GRS : Plus largement, qu’est-ce que cette étude révèle de la science économique contemporaine, selon vous ?

FG : Là encore, je ne sais pas où commencer, tant je pense que cette étude révèle énormément de choses de la « profession » ! D’abord, je l’ai déjà dit, un rapport tout particulier aux sujets énergétiques et industriels, en décalage total avec la vision des ingénieurs mais aussi des politiques et tout simplement, du « bon sens ». Ensuite, une certaine forme d’hubris voire d’arrogance de la part des « économistes stars » : pour penser que les ingénieurs travaillant dans l’industrie allemande, le gouvernement allemand ont tous tort sur les possibilités de substitution du gaz russe, alors qu’on n’a pas particulièrement travaillé sur ce sujet complexe, il faut avoir une sacrée confiance en soi. Ensuite, une forme de corporatisme des économistes (qu’ils sont très prompts à dénoncer pour les autres professions), avec une critique très forte des ingénieurs et des industriels allemands, défendant nécessairement la vision de leur « lobby ». L’usage de l’argument d’autorité, également : la plupart des économistes qui ont relayé le papier et pris la défense de cette étude ne le faisaient pas en argumentant à partir de l’article, mais se fondaient sur la seule réputation de ces chercheurs. L’incapacité à répondre à une réponse argumentée, ensuite : à plusieurs reprises, j’ai tenté d’engager la discussion avec ces économistes, sur Twitter, par oral (via l’organisation d’un séminaire au Conseil des experts économiques allemands), ou via l’écriture de cet article, mais en vain.

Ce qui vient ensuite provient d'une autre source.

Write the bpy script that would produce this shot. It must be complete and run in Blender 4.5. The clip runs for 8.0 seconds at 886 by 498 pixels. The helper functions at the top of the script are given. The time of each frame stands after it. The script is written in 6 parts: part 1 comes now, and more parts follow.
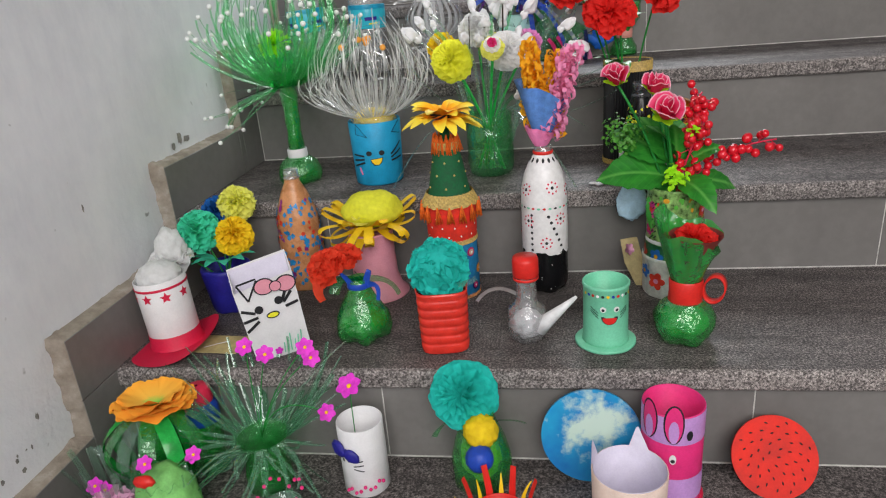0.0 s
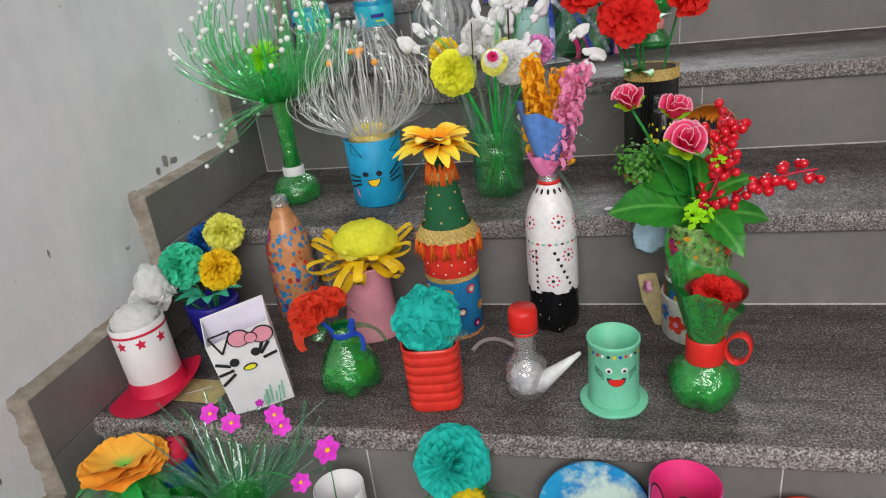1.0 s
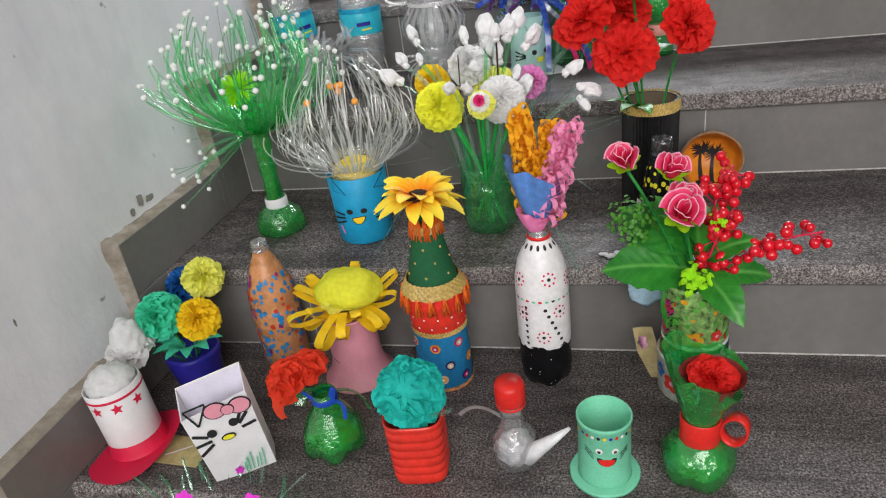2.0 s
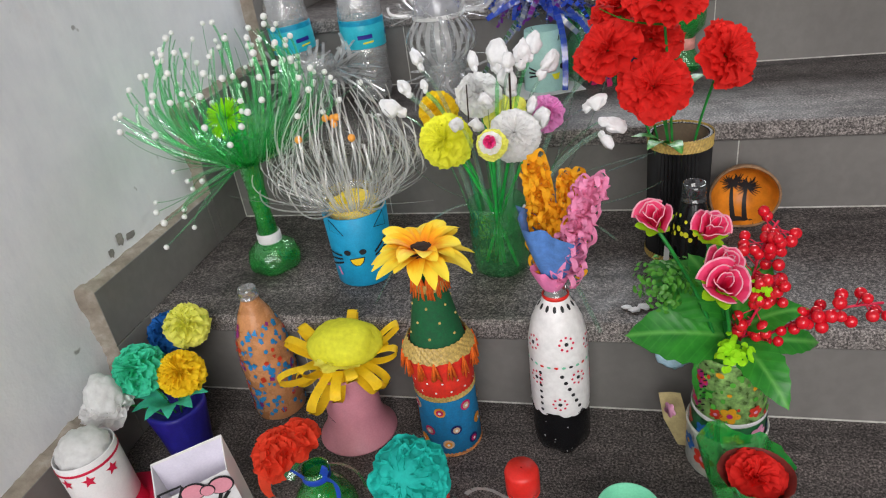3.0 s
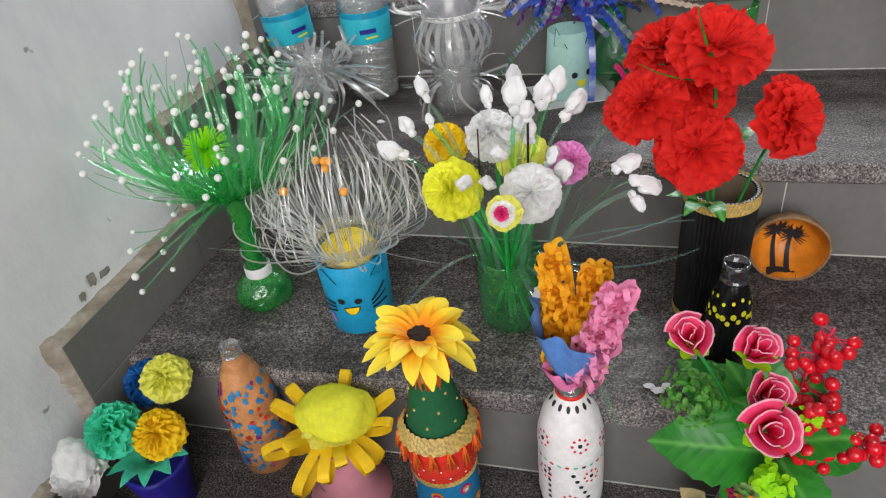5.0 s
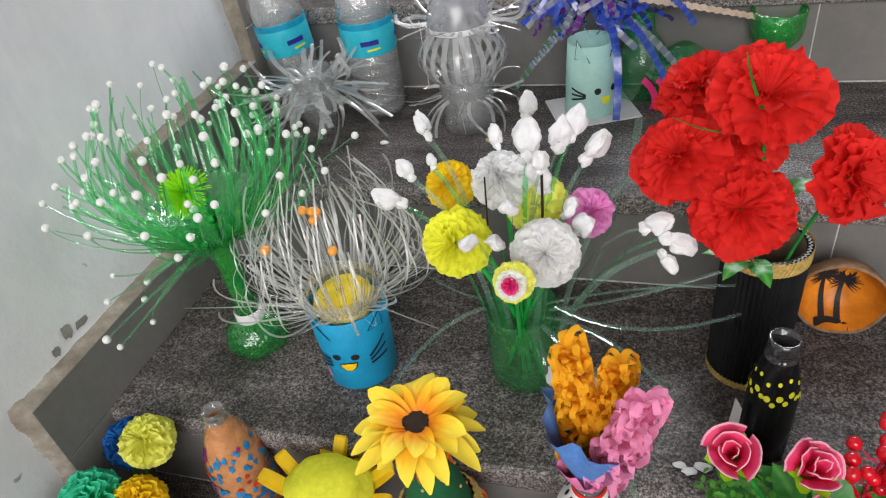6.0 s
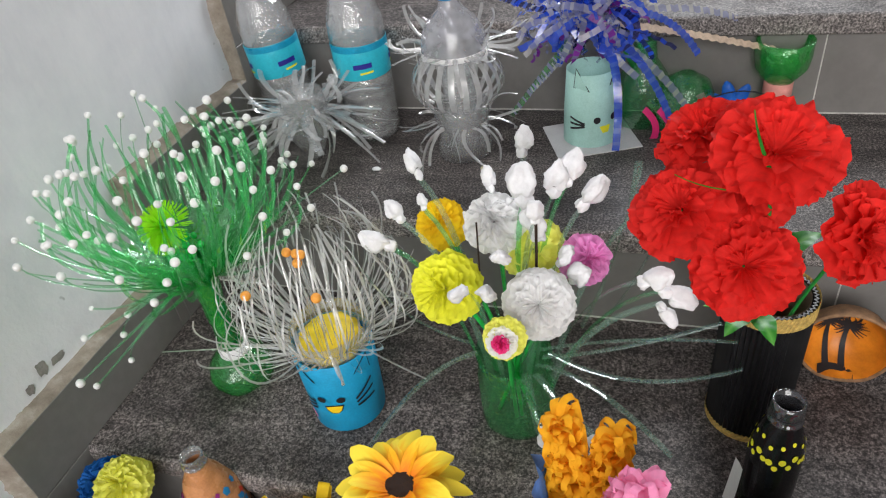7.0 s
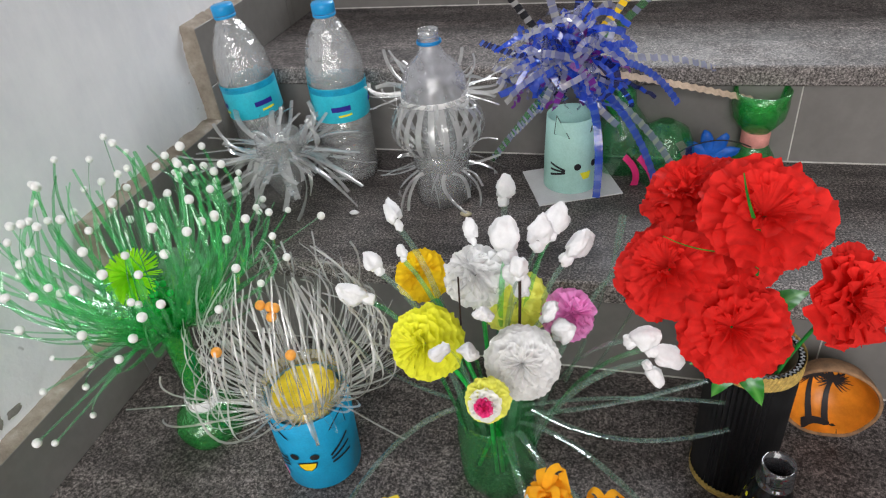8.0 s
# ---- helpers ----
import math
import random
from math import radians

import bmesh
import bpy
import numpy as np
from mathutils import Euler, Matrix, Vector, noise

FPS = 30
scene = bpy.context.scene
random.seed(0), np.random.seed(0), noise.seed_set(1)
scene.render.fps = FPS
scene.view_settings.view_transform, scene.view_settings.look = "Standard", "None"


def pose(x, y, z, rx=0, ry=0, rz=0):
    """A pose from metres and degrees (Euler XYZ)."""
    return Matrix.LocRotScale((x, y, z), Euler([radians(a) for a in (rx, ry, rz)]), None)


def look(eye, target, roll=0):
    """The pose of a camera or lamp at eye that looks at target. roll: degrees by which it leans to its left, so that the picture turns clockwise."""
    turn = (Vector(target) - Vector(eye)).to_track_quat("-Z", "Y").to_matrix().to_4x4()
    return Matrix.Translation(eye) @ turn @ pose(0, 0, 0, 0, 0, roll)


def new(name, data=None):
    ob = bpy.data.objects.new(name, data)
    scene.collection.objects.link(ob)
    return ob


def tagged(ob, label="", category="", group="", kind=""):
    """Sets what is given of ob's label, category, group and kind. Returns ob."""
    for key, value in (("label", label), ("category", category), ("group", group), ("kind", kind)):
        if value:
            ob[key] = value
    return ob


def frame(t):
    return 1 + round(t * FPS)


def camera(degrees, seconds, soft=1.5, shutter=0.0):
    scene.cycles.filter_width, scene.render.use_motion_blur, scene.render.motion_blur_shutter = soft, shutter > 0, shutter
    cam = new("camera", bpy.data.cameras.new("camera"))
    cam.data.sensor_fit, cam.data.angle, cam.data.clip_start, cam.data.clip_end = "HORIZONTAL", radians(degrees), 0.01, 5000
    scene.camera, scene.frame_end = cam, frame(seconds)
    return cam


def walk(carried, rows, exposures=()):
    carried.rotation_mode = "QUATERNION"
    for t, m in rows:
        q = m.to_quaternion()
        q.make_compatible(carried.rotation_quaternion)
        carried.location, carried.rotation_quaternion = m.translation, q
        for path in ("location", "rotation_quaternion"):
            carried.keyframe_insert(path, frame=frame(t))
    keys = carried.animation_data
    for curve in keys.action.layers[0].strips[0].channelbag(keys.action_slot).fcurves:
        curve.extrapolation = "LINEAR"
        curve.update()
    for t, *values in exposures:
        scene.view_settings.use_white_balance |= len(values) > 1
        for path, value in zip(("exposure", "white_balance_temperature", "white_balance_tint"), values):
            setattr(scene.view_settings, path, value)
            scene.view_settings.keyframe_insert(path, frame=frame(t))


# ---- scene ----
cam = camera(66.4, 8.0, soft=1.15)
PATH = [
    (0, (0.631, -0.807, 0.488), (0.327, 1.034, -0.233), -4.8),
    (0.5, (0.66, -0.74, 0.511), (0.326, 1.083, -0.241), -5.4),
    (1, (0.692, -0.666, 0.545), (0.25, 1.112, -0.257), -6.8),
    (1.2, (0.692, -0.625, 0.585), (0.259, 1.121, -0.288), -6.6),
    (2.3, (0.717, -0.527, 0.659), (0.236, 1.181, -0.263), -8.5),
    (2.5, (0.713, -0.496, 0.669), (0.226, 1.218, -0.241), -8.8),
    (3, (0.695, -0.43, 0.685), (0.207, 1.254, -0.278), -8.1),
    (3.5, (0.672, -0.381, 0.718), (0.208, 1.284, -0.289), -7.4),
    (4, (0.671, -0.35, 0.758), (0.201, 1.256, -0.339), -8.0),
    (4.5, (0.679, -0.32, 0.758), (0.212, 1.265, -0.37), -6.4),
    (4.7, (0.68, -0.293, 0.764), (0.192, 1.286, -0.363), -6.8),
    (5.8, (0.665, -0.14, 0.794), (0.092, 1.347, -0.414), -9.8),
    (6, (0.668, -0.115, 0.796), (0.086, 1.374, -0.406), -9.7),
    (6.5, (0.669, -0.072, 0.804), (0.079, 1.399, -0.415), -9.2),
    (7, (0.665, -0.06, 0.814), (0.086, 1.427, -0.391), -8.9),
    (7.5, (0.659, -0.051, 0.822), (0.121, 1.476, -0.353), -7.5),
    (8, (0.652, -0.033, 0.822), (0.139, 1.526, -0.321), -6.7),
]
walk(cam, [(t, look(eye, target, roll)) for t, eye, target, roll in PATH], exposures=((0.0, -0.05), (2.5, 0.05), (4.5, 0.04), (6.0, 0.12), (8.0, 0.14)))

# ---- world and light ----
world = bpy.data.worlds.new("world")
scene.world = world
world.use_nodes = True
wn = world.node_tree.nodes
sky = wn.new("ShaderNodeTexSky")
sky.sky_type = "NISHITA"
sky.sun_disc = False
sky.sun_elevation, sky.sun_rotation = radians(40), radians(200)
wn["Background"].inputs["Strength"].default_value = 0.10
world.node_tree.links.new(sky.outputs[0], wn["Background"].inputs["Color"])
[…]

Mais peut-être, ce qui me frappe le plus dans cette histoire, c’est de voir à quel point l’utilisation des mathématiques par les économistes a non seulement rendu plus difficile la critique, mais a aussi amené ces économistes à se fourvoyer. (L’article contient plusieurs erreurs de raisonnement dues aux mathématiques, ce que l’économiste Paul Romer appelle « mathiness ».) S’ils avaient été davantage contraints d’expliquer leurs résultats dans le langage commun, ces économistes comme leurs lecteurs auraient peut-être davantage pu voir que quelque chose n’allait pas.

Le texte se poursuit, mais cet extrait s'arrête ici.